**Provided material:**
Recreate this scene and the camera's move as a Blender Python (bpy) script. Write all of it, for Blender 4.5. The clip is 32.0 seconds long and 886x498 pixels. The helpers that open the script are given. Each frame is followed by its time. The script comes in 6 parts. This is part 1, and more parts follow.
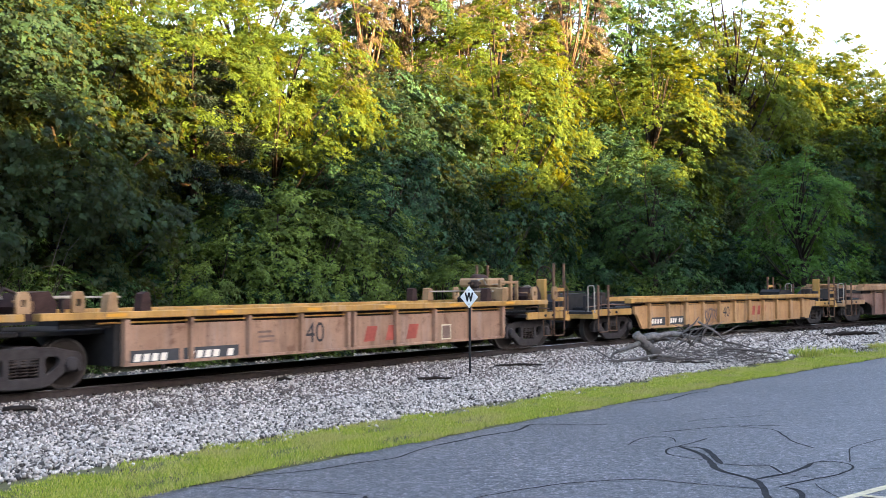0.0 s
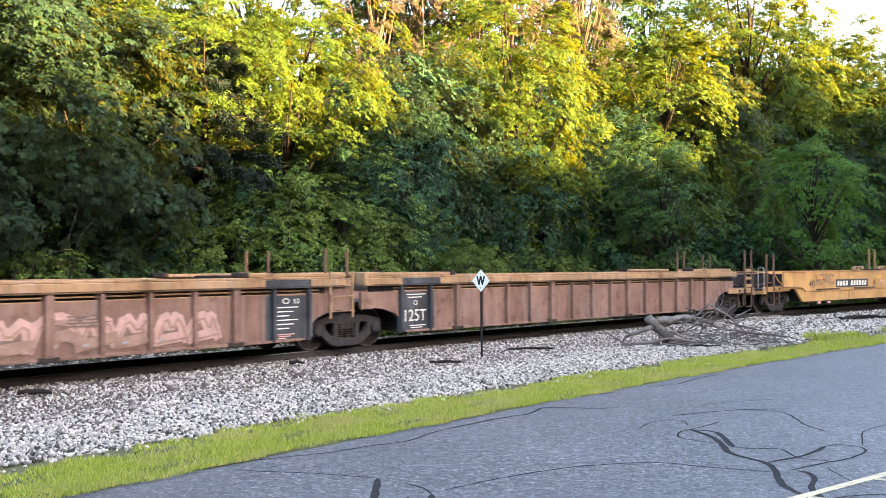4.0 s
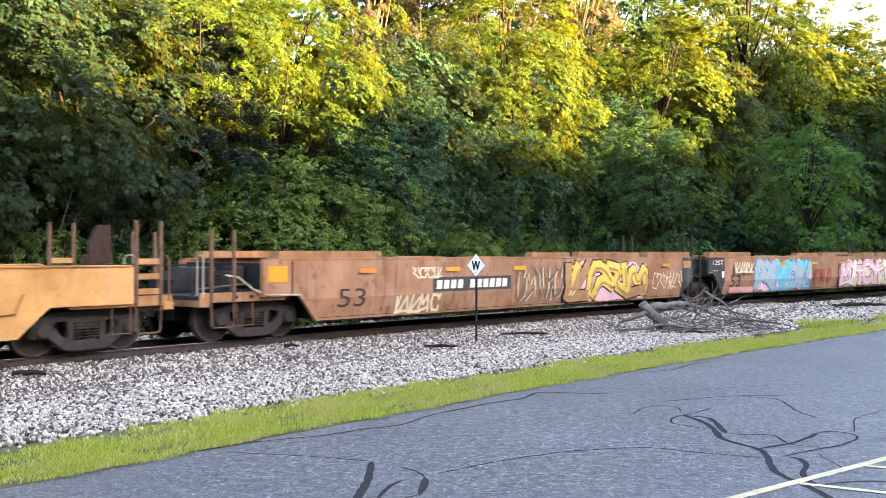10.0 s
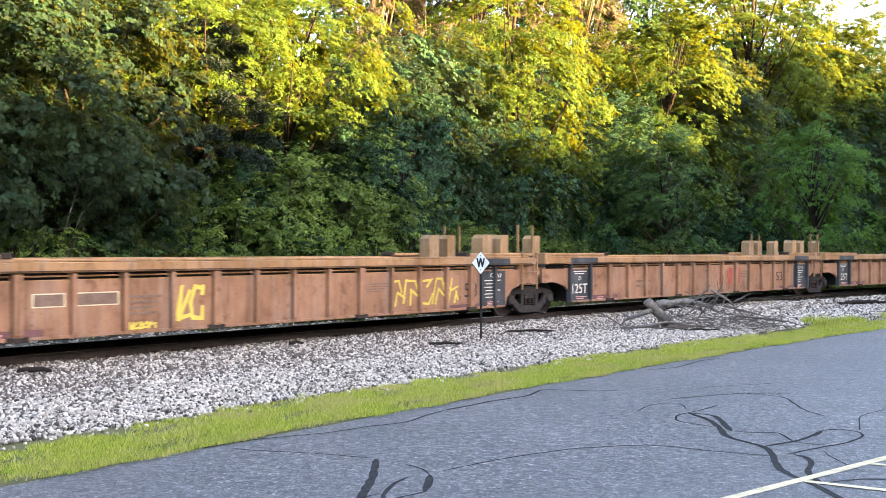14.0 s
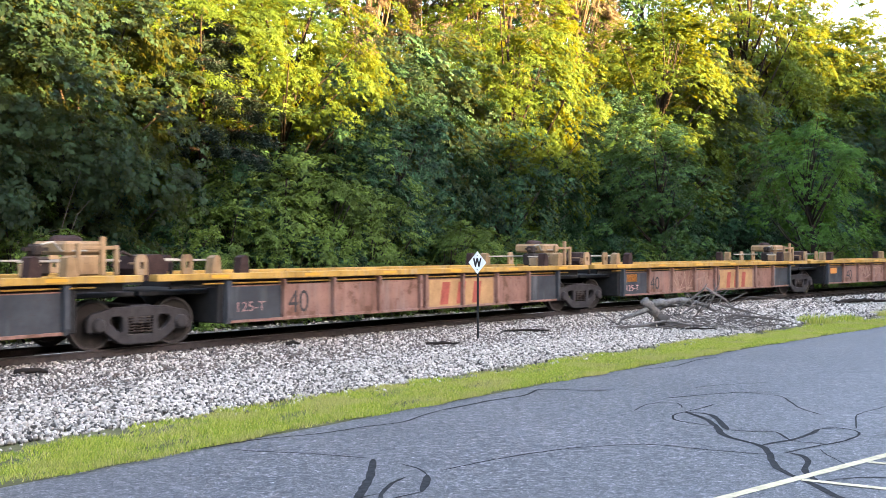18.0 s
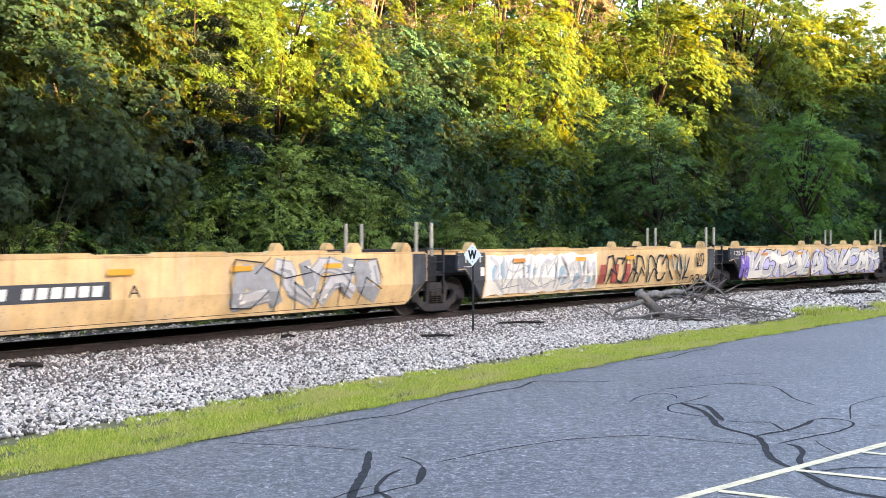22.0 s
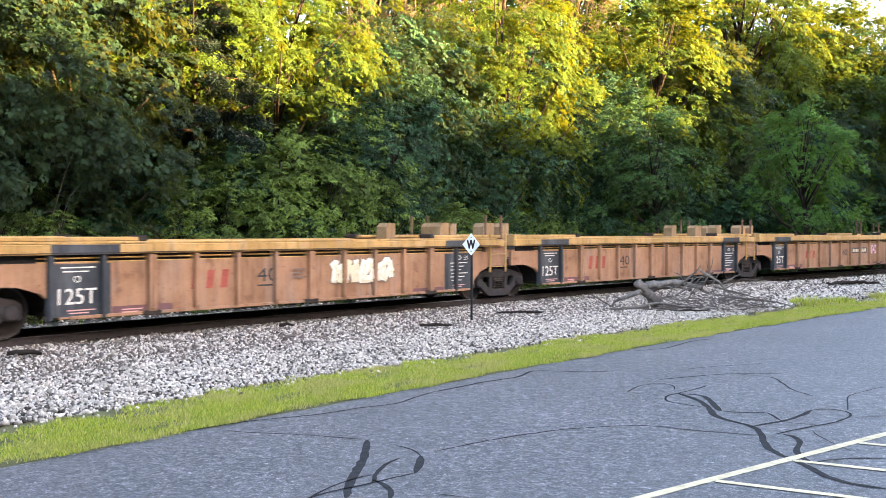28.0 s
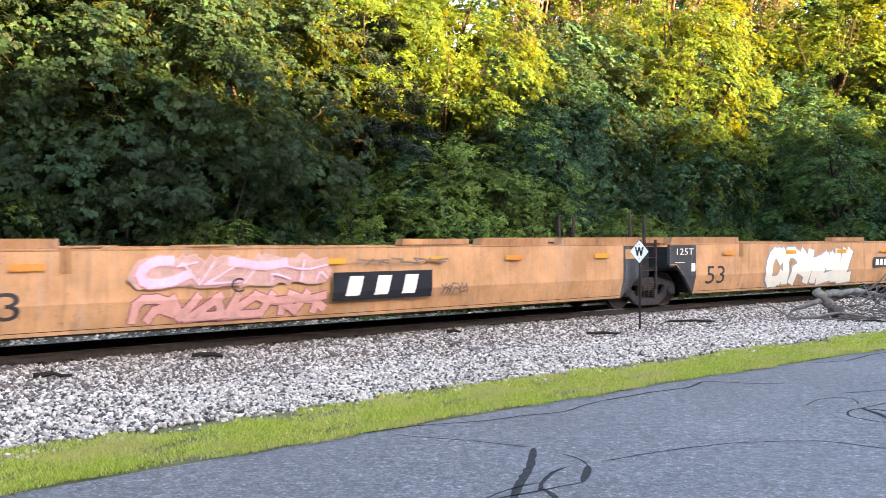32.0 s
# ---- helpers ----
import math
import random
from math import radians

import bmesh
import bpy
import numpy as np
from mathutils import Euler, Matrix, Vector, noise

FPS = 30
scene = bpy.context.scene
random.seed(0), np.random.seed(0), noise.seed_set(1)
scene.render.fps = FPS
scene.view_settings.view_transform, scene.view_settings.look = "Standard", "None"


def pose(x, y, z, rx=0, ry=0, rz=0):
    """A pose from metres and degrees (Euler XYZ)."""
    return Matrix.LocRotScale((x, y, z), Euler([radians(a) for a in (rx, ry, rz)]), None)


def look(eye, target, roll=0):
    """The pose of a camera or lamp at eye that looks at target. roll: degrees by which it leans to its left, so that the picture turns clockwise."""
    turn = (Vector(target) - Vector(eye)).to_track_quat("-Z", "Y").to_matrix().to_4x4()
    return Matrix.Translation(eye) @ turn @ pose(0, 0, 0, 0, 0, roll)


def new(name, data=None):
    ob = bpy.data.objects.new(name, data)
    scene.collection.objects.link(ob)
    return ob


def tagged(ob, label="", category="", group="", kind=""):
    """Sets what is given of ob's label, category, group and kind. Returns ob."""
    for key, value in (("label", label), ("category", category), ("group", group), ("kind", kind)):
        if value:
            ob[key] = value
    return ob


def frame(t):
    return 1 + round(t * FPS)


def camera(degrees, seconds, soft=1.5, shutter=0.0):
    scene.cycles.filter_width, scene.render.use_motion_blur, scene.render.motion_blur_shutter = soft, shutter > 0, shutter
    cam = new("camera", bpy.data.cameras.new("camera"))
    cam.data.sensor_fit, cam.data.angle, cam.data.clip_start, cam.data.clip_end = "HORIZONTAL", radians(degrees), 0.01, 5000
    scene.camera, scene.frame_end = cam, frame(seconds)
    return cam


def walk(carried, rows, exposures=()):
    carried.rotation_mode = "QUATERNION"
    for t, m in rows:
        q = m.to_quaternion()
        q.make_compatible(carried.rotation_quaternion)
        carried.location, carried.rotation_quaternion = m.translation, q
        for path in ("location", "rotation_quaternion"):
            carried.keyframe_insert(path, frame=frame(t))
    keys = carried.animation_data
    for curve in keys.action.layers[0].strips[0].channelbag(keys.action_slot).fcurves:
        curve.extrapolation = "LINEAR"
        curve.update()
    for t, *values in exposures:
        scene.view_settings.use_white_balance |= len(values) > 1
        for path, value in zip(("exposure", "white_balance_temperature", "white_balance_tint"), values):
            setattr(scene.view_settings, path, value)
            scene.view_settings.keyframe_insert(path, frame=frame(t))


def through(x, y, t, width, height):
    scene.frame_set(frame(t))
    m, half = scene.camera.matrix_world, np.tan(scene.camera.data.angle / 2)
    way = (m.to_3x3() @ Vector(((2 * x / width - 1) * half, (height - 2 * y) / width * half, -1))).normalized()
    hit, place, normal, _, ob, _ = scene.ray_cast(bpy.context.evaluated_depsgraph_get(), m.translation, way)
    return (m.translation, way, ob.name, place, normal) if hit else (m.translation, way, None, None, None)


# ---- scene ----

**Problem:** Print each line of the material above exactly, with the pictures removed from your copy.

**Solution to the problem:**
Recreate this scene and the camera's move as a Blender Python (bpy) script. Write all of it, for Blender 4.5. The clip is 32.0 seconds long and 886x498 pixels. The helpers that open the script are given. Each frame is followed by its time. The script comes in 6 parts. This is part 1, and more parts follow.
0.0 s
4.0 s
10.0 s
14.0 s
18.0 s
22.0 s
28.0 s
32.0 s
# ---- helpers ----
import math
import random
from math import radians

import bmesh
import bpy
import numpy as np
from mathutils import Euler, Matrix, Vector, noise

FPS = 30
scene = bpy.context.scene
random.seed(0), np.random.seed(0), noise.seed_set(1)
scene.render.fps = FPS
scene.view_settings.view_transform, scene.view_settings.look = "Standard", "None"


def pose(x, y, z, rx=0, ry=0, rz=0):
    """A pose from metres and degrees (Euler XYZ)."""
    return Matrix.LocRotScale((x, y, z), Euler([radians(a) for a in (rx, ry, rz)]), None)


def look(eye, target, roll=0):
    """The pose of a camera or lamp at eye that looks at target. roll: degrees by which it leans to its left, so that the picture turns clockwise."""
    turn = (Vector(target) - Vector(eye)).to_track_quat("-Z", "Y").to_matrix().to_4x4()
    return Matrix.Translation(eye) @ turn @ pose(0, 0, 0, 0, 0, roll)


def new(name, data=None):
    ob = bpy.data.objects.new(name, data)
    scene.collection.objects.link(ob)
    return ob


def tagged(ob, label="", category="", group="", kind=""):
    """Sets what is given of ob's label, category, group and kind. Returns ob."""
    for key, value in (("label", label), ("category", category), ("group", group), ("kind", kind)):
        if value:
            ob[key] = value
    return ob


def frame(t):
    return 1 + round(t * FPS)


def camera(degrees, seconds, soft=1.5, shutter=0.0):
    scene.cycles.filter_width, scene.render.use_motion_blur, scene.render.motion_blur_shutter = soft, shutter > 0, shutter
    cam = new("camera", bpy.data.cameras.new("camera"))
    cam.data.sensor_fit, cam.data.angle, cam.data.clip_start, cam.data.clip_end = "HORIZONTAL", radians(degrees), 0.01, 5000
    scene.camera, scene.frame_end = cam, frame(seconds)
    return cam


def walk(carried, rows, exposures=()):
    carried.rotation_mode = "QUATERNION"
    for t, m in rows:
        q = m.to_quaternion()
        q.make_compatible(carried.rotation_quaternion)
        carried.location, carried.rotation_quaternion = m.translation, q
        for path in ("location", "rotation_quaternion"):
            carried.keyframe_insert(path, frame=frame(t))
    keys = carried.animation_data
    for curve in keys.action.layers[0].strips[0].channelbag(keys.action_slot).fcurves:
        curve.extrapolation = "LINEAR"
        curve.update()
    for t, *values in exposures:
        scene.view_settings.use_white_balance |= len(values) > 1
        for path, value in zip(("exposure", "white_balance_temperature", "white_balance_tint"), values):
            setattr(scene.view_settings, path, value)
            scene.view_settings.keyframe_insert(path, frame=frame(t))


def through(x, y, t, width, height):
    scene.frame_set(frame(t))
    m, half = scene.camera.matrix_world, np.tan(scene.camera.data.angle / 2)
    way = (m.to_3x3() @ Vector(((2 * x / width - 1) * half, (height - 2 * y) / width * half, -1))).normalized()
    hit, place, normal, _, ob, _ = scene.ray_cast(bpy.context.evaluated_depsgraph_get(), m.translation, way)
    return (m.translation, way, ob.name, place, normal) if hit else (m.translation, way, None, None, None)


# ---- scene ----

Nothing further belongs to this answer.